Stored entries:
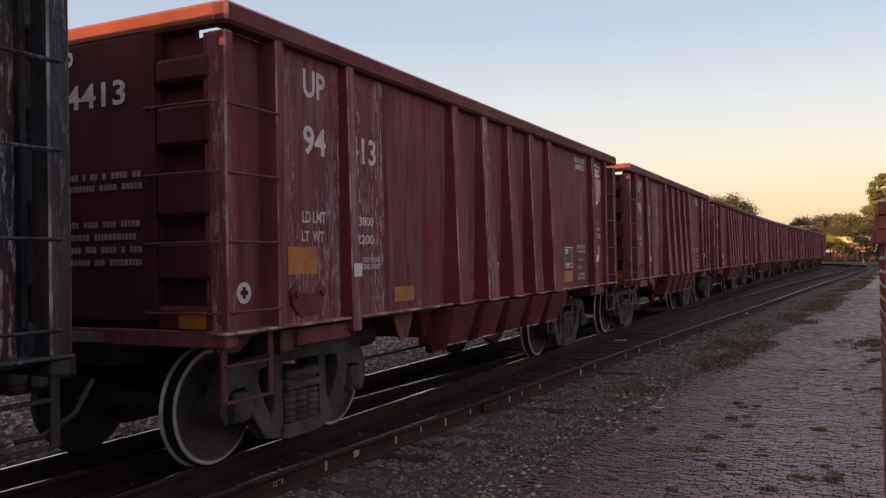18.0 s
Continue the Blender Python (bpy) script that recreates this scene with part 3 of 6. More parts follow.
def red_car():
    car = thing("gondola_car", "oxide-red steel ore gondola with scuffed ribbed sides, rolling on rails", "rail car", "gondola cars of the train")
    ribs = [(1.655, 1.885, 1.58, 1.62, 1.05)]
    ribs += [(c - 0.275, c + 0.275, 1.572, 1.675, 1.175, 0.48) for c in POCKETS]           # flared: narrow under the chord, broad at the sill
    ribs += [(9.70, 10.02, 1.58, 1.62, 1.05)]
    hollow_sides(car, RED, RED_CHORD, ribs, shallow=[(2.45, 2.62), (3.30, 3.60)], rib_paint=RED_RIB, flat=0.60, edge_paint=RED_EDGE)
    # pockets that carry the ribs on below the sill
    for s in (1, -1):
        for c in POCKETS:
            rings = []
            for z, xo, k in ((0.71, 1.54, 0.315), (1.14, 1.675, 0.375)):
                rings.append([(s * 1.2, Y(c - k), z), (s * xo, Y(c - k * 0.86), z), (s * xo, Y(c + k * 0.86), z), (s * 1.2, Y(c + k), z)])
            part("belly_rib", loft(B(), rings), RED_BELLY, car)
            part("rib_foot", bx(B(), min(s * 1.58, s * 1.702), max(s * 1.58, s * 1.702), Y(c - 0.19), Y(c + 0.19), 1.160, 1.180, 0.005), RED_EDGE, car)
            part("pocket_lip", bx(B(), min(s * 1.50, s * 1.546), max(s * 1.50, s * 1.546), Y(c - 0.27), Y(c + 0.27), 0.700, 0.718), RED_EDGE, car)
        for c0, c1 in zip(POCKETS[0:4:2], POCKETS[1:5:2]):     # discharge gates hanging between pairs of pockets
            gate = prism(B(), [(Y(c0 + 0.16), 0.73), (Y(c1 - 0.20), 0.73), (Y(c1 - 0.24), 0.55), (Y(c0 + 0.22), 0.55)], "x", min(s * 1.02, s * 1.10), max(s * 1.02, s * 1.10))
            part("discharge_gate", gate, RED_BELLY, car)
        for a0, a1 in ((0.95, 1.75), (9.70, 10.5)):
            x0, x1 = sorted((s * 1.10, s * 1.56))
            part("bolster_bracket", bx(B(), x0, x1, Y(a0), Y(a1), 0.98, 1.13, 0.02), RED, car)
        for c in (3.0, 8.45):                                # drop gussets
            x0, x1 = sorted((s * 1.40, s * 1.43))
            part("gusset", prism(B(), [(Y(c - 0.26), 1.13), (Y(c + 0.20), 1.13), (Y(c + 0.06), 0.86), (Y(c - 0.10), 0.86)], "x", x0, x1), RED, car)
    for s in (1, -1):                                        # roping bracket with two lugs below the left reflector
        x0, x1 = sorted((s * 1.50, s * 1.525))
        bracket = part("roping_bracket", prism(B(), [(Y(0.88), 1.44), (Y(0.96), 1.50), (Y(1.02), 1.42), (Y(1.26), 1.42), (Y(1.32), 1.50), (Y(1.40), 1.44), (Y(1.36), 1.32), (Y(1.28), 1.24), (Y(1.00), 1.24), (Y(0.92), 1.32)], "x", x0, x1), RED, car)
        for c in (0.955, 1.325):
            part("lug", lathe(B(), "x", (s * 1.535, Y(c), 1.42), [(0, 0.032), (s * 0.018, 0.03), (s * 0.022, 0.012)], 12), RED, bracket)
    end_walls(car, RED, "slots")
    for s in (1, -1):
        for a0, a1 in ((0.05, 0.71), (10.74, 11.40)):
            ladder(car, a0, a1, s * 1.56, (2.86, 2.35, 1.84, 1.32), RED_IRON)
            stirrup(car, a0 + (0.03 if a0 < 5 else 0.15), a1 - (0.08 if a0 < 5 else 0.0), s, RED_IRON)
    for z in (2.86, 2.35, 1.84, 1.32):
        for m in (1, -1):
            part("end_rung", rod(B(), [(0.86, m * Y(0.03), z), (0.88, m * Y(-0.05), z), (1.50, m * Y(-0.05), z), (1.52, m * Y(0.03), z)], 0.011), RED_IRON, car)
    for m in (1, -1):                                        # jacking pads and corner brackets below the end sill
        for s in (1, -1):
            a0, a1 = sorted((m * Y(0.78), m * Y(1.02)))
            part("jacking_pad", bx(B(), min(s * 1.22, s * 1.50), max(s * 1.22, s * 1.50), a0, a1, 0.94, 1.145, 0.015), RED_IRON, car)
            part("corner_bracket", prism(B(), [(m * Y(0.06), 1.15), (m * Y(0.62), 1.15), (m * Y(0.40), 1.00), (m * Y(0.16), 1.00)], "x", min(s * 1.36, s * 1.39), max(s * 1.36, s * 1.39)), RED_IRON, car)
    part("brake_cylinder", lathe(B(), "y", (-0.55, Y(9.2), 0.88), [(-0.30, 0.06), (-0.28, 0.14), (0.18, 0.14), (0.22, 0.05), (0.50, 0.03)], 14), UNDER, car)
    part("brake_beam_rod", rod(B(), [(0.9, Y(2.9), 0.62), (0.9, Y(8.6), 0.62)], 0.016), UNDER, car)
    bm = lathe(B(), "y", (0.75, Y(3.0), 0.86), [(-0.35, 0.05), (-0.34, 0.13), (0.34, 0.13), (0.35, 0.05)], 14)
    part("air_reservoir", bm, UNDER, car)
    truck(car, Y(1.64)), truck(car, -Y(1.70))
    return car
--
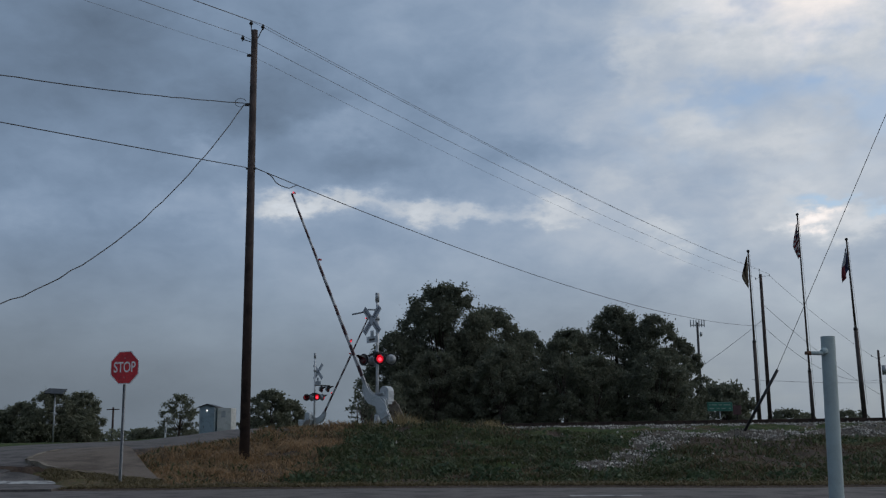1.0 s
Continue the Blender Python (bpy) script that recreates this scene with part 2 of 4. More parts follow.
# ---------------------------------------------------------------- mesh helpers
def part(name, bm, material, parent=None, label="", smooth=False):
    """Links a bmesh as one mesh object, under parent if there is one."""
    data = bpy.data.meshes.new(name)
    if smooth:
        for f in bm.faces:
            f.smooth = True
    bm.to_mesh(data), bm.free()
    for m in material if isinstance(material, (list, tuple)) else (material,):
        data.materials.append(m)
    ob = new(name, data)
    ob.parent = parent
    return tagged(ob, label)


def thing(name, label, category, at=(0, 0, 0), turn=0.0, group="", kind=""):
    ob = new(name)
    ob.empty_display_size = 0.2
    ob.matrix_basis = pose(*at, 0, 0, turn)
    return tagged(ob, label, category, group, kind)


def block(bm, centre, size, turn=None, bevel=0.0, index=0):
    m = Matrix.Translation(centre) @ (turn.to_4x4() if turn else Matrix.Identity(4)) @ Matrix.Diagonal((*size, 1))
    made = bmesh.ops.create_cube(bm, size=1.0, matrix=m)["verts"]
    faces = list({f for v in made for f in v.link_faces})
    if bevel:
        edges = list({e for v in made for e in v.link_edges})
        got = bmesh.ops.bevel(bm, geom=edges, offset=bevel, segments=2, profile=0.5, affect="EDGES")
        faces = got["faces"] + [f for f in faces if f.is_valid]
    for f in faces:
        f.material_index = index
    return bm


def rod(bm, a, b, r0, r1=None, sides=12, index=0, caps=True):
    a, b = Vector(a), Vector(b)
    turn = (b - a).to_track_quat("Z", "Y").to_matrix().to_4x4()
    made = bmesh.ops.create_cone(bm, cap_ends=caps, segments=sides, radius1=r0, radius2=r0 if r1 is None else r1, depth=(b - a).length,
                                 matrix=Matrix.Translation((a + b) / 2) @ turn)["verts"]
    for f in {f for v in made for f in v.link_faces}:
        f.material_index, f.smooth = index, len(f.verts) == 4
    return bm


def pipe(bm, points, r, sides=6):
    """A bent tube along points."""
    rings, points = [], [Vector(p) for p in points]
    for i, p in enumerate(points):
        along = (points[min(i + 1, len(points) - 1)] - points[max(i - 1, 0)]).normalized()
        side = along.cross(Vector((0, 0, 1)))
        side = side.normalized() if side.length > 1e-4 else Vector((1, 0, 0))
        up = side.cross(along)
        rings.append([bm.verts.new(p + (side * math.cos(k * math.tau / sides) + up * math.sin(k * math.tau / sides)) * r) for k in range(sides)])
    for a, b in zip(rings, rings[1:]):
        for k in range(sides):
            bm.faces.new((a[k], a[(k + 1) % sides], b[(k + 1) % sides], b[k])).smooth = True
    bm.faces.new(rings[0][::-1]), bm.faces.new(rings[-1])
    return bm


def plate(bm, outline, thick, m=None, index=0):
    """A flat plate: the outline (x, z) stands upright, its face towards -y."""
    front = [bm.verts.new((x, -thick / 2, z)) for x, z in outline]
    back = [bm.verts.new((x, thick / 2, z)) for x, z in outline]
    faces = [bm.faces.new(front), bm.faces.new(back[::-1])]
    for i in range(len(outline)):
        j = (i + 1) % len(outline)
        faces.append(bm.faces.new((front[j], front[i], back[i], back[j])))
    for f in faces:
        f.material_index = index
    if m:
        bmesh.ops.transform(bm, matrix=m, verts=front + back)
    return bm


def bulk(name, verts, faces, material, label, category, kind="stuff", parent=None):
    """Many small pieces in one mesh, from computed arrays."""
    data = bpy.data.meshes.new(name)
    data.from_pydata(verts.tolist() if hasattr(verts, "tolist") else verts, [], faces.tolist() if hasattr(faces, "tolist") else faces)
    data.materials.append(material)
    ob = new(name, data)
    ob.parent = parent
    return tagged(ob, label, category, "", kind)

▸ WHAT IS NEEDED
Retype the portion of the data above that starts on the line with "4. More parts follow." and finishes on the line with "return tagged(ob, label)", including both of those lines.

▸ SOLUTION TO THIS PROBLEM
Continue the Blender Python (bpy) script that recreates this scene with part 2 of 4. More parts follow.
# ---------------------------------------------------------------- mesh helpers
def part(name, bm, material, parent=None, label="", smooth=False):
    """Links a bmesh as one mesh object, under parent if there is one."""
    data = bpy.data.meshes.new(name)
    if smooth:
        for f in bm.faces:
            f.smooth = True
    bm.to_mesh(data), bm.free()
    for m in material if isinstance(material, (list, tuple)) else (material,):
        data.materials.append(m)
    ob = new(name, data)
    ob.parent = parent
    return tagged(ob, label)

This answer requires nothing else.